> [WHAT THE TASK REQUIRES]:
Pull out the lines from the line containing "# ---- helpers" through the line containing "return Matrix.LocRotScale((x, y, z), Euler([radians(a)", both lines included, and copy them exactly.

> [DATASET EXTRACT]:

--

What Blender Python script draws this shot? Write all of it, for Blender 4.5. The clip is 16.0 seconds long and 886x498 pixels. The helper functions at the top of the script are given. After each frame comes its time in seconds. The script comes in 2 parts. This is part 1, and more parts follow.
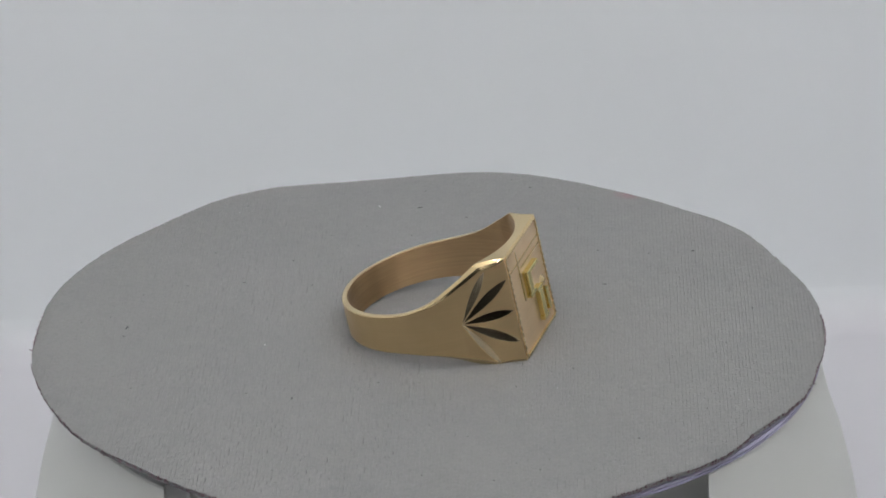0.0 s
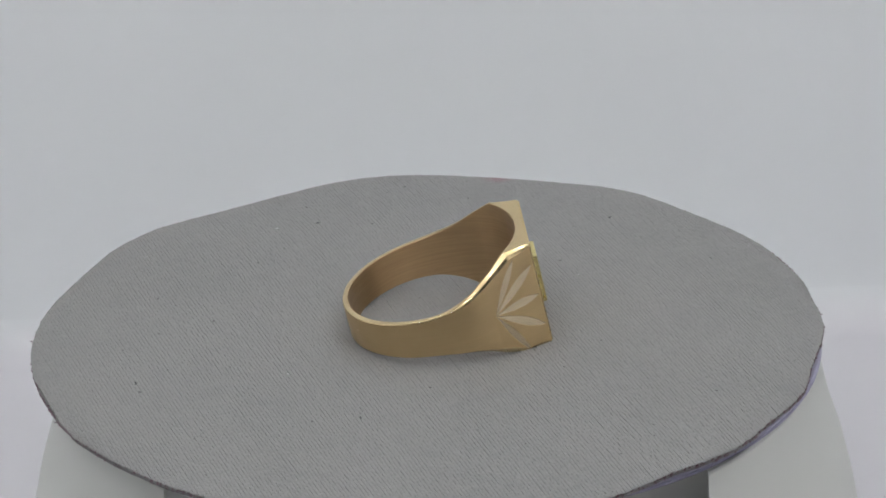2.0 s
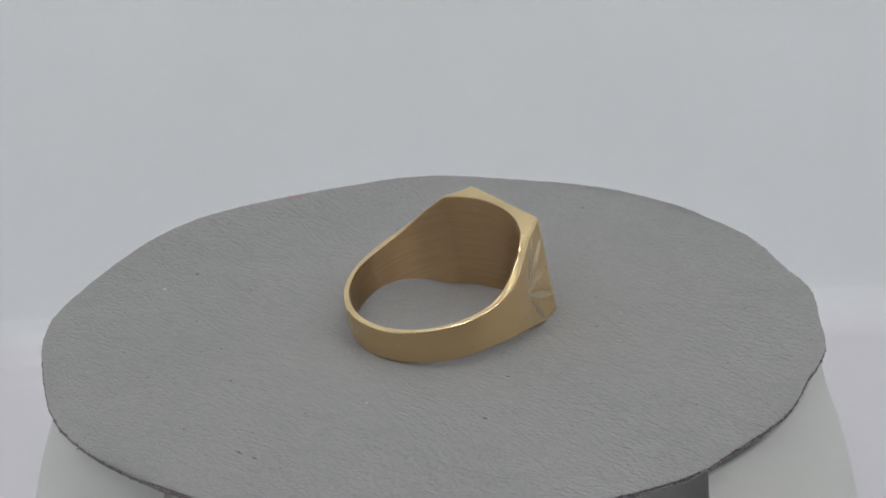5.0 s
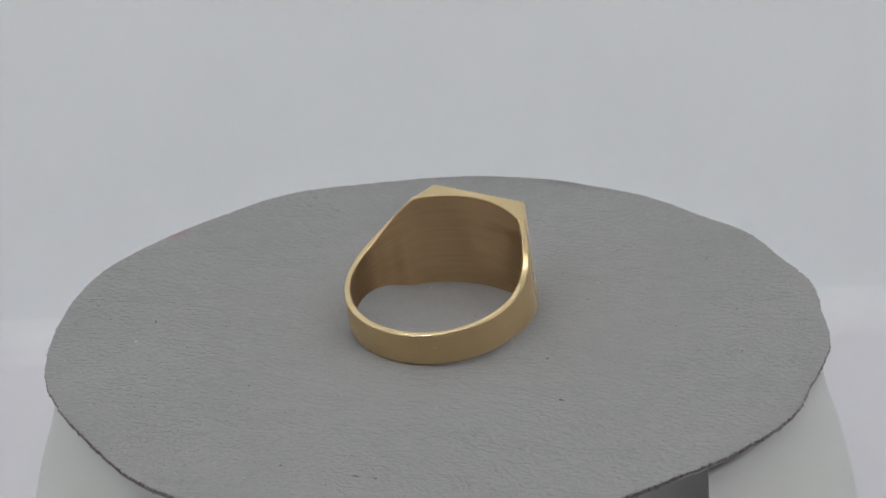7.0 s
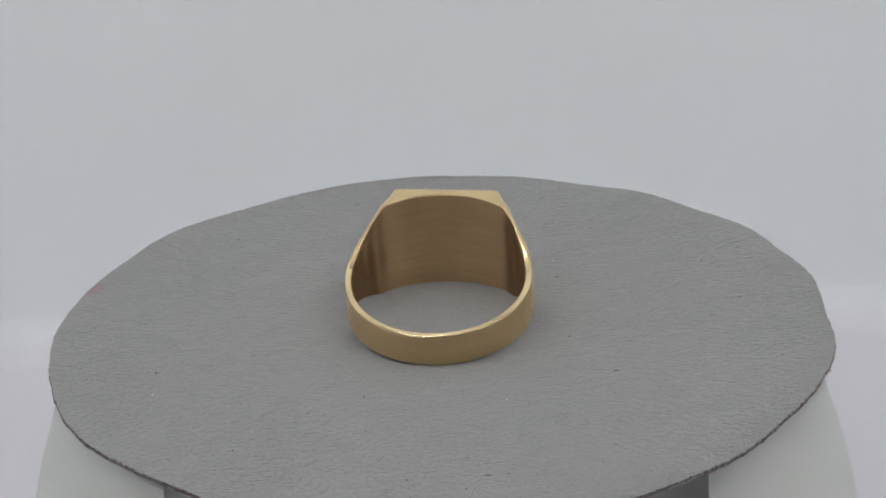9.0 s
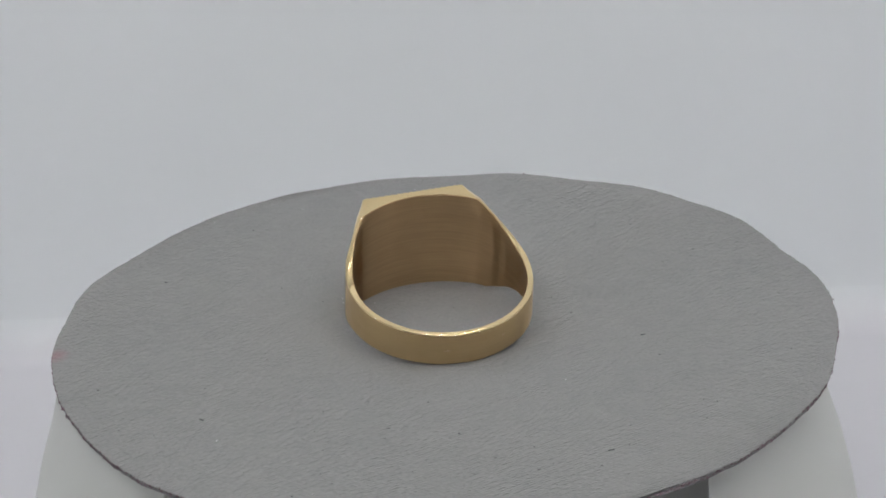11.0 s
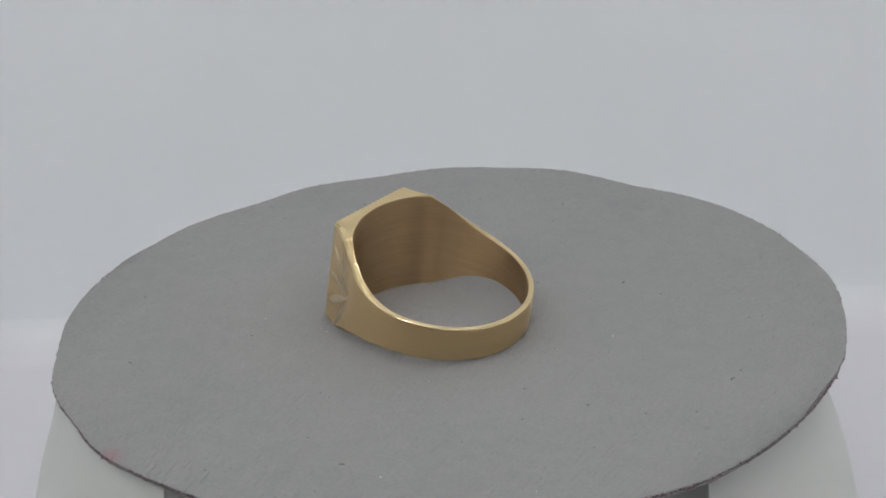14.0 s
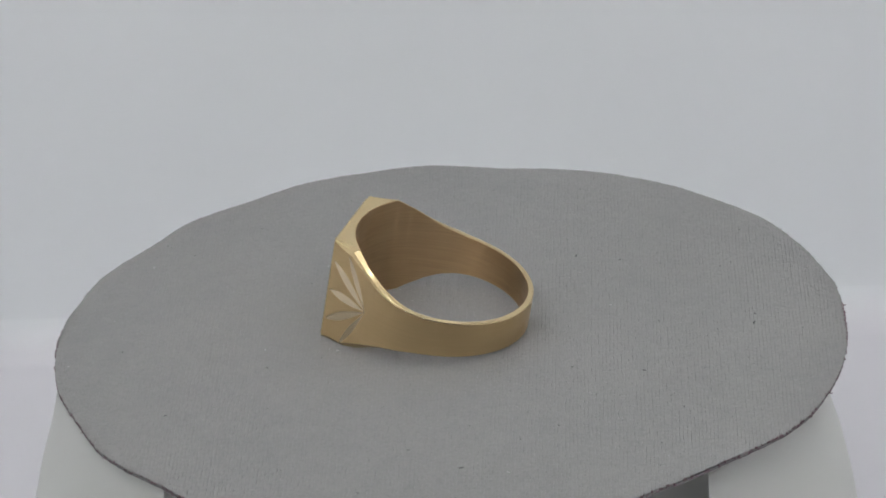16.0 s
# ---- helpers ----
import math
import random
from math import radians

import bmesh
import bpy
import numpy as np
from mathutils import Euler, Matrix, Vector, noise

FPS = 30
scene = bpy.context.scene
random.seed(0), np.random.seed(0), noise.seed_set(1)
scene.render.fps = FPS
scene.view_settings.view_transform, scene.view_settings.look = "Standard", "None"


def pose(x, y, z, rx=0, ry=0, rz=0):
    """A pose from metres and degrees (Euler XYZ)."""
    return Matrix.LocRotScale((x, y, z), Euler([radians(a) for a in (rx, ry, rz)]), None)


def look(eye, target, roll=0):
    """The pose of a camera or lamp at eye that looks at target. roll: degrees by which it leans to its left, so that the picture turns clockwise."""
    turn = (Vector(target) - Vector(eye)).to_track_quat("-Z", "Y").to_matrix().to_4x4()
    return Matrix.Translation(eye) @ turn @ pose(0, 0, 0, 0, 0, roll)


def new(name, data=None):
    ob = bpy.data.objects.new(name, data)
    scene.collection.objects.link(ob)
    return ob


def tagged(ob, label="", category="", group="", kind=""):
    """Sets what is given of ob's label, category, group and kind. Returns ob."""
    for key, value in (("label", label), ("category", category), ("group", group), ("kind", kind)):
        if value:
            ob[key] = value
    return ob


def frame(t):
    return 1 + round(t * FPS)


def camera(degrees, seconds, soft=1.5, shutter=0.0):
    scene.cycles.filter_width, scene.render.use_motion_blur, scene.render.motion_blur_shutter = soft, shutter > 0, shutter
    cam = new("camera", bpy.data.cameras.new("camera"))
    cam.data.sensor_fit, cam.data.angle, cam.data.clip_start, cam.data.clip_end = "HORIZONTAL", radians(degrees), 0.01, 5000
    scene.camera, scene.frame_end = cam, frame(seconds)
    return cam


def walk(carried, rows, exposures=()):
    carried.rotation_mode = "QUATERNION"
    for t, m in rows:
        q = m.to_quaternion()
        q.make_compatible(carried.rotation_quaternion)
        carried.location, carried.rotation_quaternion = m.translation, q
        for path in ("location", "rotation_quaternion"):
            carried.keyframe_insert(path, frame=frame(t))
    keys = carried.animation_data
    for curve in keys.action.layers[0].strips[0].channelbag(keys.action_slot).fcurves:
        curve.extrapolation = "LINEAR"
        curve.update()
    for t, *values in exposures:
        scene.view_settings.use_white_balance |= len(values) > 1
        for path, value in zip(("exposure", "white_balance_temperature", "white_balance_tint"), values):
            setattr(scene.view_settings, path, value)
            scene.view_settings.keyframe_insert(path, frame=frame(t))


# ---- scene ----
cam = camera(13.656, 16.0, soft=1.8)
MM = 0.001
EYE = Vector((0.0, -0.36849, 0.18613))
PITCH, YAW = radians(25.627), radians(0.12)
AIM = EYE + 0.4 * Vector((math.sin(YAW) * math.cos(PITCH), math.cos(YAW) * math.cos(PITCH), -math.sin(PITCH)))
STAND = look(EYE, AIM, -2.25)
walk(cam, [(0.0, STAND), (16.0, STAND)])
TURN = 11.2517          # degrees of the turntable a second

FLOOR_Z = -45 * MM
BACK_Y = 86 * MM


# ---- world and light ----
world = bpy.data.worlds.new("room_air")
scene.world = world
world.use_nodes = True
world.node_tree.nodes["Background"].inputs[0].default_value = (0.80, 0.88, 1.0, 1)
world.node_tree.nodes["Background"].inputs[1].default_value = 0.05
scene.view_settings.exposure = -0.05


LED_WHITE = (1.0, 0.982, 0.976)
# bars of single LEDs under the box's ceiling: where, what they face, watts
LED_BARS = (((0, -0.01, 0.243), (0, 0.03, 0.0), 0.196), ((0, -0.17, 0.243), (0, 0.086, 0.0), 0.342))


# ---- materials ----
def mat(name, colour, rough=0.5, metal=0.0):
    m = bpy.data.materials.new(name)
    m.use_nodes = True
    b = m.node_tree.nodes["Principled BSDF"]
    b.inputs["Base Color"].default_value = (*colour, 1)
    b.inputs["Roughness"].default_value = rough
    b.inputs["Metallic"].default_value = metal
    return m, m.node_tree, b


def node(nt, kind, **values):
    n = nt.nodes.new(kind)
    for k, v in values.items():
        n.inputs[k.replace("_", " ")].default_value = v
    return n


def noise_at(nt, scale, stretch=(1, 1, 1), detail=3.0, rough=0.5):
    co = nt.nodes.new("ShaderNodeTexCoord")
    mp = nt.nodes.new("ShaderNodeMapping")
    mp.inputs["Scale"].default_value = stretch
    nt.links.new(co.outputs["Object"], mp.inputs["Vector"])
    n = node(nt, "ShaderNodeTexNoise", Scale=scale, Detail=detail, Roughness=rough)
    nt.links.new(mp.outputs[0], n.inputs["Vector"])
    return n


def spread(nt, source, lo, hi, low=0.3, high=0.7):
    r = nt.nodes.new("ShaderNodeMapRange")
    for k, v in (("From Min", low), ("From Max", high), ("To Min", lo), ("To Max", hi)):
        r.inputs[k].default_value = v
    nt.links.new(source, r.inputs["Value"])
    return r.outputs[0]


def blend(nt, factor, a, b):
    m = nt.nodes.new("ShaderNodeMix")
    m.data_type = "RGBA"
    for socket, v in ((m.inputs[0], factor), (m.inputs[6], a), (m.inputs[7], b)):
        if isinstance(v, bpy.types.NodeSocket):
            nt.links.new(v, socket)
        else:
            socket.default_value = v if isinstance(v, float) else (*v, 1)
    return m.outputs[2]


def maths(nt, op, a, b=0.0):
    m = nt.nodes.new("ShaderNodeMath")
    m.operation = op
    for socket, v in ((m.inputs[0], a), (m.inputs[1], b)):
        if isinstance(v, bpy.types.NodeSocket):
            nt.links.new(v, socket)
        else:
            socket.default_value = v
    return m.outputs[0]


def bump(nt, b, height, distance, strength=1.0):
    n = nt.nodes.new("ShaderNodeBump")
    n.inputs["Strength"].default_value, n.inputs["Distance"].default_value = strength, distance
    nt.links.new(height, n.inputs["Height"])
    nt.links.new(n.outputs[0], b.inputs["Normal"])


def gold(name, colour, rough, streak, aniso=0.0, turn=0.25):
    """Gold alloy: lengthwise brushing round the finger hole, faint smudges."""
    m, nt, b = mat(name, colour, rough, 1.0)
    brush = noise_at(nt, 1.0, (120, 120, 5200), 3.0, 0.65)
    smudge = noise_at(nt, 420.0, (1, 1, 1), 3.0)
    nt.links.new(spread(nt, smudge.outputs[0], rough * 0.8, rough * 1.25), b.inputs["Roughness"])
    dark = tuple(c * 0.80 for c in colour)
    nt.links.new(blend(nt, spread(nt, brush.outputs[0], 0.0, streak), colour, dark), b.inputs["Base Color"])
    if aniso:
        tan = nt.nodes.new("ShaderNodeTangent")
        tan.direction_type, tan.axis = "RADIAL", "Z"
        nt.links.new(tan.outputs[0], b.inputs["Tangent"])
        b.inputs["Anisotropic"].default_value, b.inputs["Anisotropic Rotation"].default_value = aniso, turn
    return m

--

> [FINAL RESULT]:
# ---- helpers ----
import math
import random
from math import radians

import bmesh
import bpy
import numpy as np
from mathutils import Euler, Matrix, Vector, noise

FPS = 30
scene = bpy.context.scene
random.seed(0), np.random.seed(0), noise.seed_set(1)
scene.render.fps = FPS
scene.view_settings.view_transform, scene.view_settings.look = "Standard", "None"


def pose(x, y, z, rx=0, ry=0, rz=0):
    """A pose from metres and degrees (Euler XYZ)."""
    return Matrix.LocRotScale((x, y, z), Euler([radians(a) for a in (rx, ry, rz)]), None)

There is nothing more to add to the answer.